— Task to complete —
Using the listing below, copy exactly the lines from the one containing "q = m.to_quaternion()" to the one containing "scene.view_settings.keyframe_insert(path, frame=frame(t))", both lines included, and no others.

— Available data —
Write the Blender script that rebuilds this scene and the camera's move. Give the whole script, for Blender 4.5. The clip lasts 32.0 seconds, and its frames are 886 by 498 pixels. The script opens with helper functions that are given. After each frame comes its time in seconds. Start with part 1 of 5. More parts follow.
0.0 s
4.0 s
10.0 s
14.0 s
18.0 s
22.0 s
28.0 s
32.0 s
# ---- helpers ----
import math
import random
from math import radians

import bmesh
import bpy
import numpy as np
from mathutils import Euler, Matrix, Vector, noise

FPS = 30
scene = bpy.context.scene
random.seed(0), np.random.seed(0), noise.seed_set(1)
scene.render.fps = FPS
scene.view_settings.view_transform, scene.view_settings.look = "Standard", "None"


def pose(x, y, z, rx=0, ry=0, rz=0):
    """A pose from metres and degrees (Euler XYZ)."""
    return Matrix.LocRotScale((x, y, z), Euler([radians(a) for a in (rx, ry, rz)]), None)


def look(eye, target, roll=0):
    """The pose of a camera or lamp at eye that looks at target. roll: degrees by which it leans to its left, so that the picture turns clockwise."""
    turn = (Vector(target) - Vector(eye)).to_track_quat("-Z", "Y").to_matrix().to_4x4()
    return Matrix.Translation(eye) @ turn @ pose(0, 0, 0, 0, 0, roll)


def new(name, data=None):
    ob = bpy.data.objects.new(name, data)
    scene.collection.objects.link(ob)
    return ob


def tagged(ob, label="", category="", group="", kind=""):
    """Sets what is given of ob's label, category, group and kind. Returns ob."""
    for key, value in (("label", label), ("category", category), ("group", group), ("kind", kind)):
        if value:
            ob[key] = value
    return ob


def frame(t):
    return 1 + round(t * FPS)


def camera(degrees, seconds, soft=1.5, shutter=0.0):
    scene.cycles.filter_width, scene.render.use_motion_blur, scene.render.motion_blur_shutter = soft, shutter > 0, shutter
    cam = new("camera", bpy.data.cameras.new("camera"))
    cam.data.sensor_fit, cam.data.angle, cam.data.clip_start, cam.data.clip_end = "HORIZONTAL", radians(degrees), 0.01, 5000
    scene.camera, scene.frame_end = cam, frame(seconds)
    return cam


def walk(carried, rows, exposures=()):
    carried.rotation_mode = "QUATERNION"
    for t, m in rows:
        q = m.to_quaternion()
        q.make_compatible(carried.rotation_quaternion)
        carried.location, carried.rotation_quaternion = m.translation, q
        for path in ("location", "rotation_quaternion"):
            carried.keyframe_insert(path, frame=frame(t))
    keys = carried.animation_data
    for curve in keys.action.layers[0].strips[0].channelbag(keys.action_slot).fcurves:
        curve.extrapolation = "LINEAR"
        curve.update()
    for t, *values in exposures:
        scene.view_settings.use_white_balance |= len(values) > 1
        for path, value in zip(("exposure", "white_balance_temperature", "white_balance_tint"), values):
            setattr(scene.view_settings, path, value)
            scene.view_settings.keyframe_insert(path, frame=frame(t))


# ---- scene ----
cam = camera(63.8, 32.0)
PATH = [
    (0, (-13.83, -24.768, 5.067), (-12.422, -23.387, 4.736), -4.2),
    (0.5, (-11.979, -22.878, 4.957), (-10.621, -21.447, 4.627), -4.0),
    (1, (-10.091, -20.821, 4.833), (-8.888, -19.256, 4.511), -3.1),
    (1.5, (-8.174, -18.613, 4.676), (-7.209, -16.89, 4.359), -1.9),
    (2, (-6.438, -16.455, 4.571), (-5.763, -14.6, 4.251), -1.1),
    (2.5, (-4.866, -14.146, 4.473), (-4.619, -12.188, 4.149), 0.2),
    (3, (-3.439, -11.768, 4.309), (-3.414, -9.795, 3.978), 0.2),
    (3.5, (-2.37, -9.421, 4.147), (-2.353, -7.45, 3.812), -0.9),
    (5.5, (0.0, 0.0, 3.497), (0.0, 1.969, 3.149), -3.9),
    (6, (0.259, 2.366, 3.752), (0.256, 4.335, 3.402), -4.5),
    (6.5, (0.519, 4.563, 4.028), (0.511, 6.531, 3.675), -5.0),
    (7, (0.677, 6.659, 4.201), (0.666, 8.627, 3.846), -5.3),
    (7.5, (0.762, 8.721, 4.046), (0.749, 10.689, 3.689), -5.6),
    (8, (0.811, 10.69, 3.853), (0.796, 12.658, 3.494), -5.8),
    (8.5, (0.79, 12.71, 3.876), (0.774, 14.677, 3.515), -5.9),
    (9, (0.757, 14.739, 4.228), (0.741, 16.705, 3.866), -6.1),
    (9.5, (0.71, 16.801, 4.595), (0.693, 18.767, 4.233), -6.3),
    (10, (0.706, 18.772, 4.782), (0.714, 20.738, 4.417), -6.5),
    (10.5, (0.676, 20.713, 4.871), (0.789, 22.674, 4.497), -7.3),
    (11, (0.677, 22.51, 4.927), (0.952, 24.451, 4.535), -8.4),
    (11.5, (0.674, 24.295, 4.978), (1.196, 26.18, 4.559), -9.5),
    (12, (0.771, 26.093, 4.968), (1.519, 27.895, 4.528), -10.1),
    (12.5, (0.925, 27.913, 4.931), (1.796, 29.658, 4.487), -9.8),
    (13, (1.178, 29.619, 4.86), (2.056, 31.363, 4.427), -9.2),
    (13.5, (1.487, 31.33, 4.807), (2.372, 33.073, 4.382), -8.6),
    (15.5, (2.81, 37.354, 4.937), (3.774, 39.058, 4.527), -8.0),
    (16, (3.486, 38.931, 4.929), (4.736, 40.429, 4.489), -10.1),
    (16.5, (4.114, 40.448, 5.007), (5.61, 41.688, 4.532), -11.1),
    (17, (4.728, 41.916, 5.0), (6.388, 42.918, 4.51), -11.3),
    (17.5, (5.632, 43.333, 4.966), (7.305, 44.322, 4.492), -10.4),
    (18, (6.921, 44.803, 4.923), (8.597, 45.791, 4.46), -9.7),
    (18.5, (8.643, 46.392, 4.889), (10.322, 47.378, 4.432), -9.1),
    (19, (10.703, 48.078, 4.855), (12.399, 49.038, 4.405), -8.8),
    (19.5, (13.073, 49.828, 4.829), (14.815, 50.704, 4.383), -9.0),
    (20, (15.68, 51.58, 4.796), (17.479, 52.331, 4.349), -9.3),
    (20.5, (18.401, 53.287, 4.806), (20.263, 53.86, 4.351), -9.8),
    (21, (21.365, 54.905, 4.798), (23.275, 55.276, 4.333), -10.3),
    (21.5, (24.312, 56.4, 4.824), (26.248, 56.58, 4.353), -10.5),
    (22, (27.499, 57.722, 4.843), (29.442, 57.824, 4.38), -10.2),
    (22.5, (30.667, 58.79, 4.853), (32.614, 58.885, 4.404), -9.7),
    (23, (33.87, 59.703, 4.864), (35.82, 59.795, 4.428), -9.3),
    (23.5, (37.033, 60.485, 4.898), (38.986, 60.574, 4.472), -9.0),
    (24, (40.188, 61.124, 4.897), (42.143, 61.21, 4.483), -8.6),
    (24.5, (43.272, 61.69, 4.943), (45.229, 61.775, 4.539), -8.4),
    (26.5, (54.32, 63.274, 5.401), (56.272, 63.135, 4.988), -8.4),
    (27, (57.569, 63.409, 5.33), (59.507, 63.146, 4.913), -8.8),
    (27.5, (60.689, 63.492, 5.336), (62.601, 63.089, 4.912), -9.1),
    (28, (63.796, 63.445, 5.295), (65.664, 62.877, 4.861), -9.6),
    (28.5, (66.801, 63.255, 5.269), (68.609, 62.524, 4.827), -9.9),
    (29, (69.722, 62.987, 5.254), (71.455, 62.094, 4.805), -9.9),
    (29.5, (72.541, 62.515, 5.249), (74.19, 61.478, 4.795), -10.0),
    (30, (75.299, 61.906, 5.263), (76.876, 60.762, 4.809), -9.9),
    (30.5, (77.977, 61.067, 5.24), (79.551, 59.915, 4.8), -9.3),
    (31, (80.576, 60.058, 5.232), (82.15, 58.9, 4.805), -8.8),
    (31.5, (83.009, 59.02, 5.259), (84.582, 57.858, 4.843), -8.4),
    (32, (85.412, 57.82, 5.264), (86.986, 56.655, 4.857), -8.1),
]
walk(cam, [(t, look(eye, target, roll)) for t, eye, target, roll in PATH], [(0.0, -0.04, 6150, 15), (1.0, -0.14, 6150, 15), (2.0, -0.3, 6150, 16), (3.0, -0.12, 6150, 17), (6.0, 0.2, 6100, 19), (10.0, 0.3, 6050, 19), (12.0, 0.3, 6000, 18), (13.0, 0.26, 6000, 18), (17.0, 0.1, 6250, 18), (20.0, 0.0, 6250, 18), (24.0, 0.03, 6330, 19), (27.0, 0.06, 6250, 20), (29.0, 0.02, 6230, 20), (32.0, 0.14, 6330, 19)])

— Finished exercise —
        q = m.to_quaternion()
        q.make_compatible(carried.rotation_quaternion)
        carried.location, carried.rotation_quaternion = m.translation, q
        for path in ("location", "rotation_quaternion"):
            carried.keyframe_insert(path, frame=frame(t))
    keys = carried.animation_data
    for curve in keys.action.layers[0].strips[0].channelbag(keys.action_slot).fcurves:
        curve.extrapolation = "LINEAR"
        curve.update()
    for t, *values in exposures:
        scene.view_settings.use_white_balance |= len(values) > 1
        for path, value in zip(("exposure", "white_balance_temperature", "white_balance_tint"), values):
            setattr(scene.view_settings, path, value)
            scene.view_settings.keyframe_insert(path, frame=frame(t))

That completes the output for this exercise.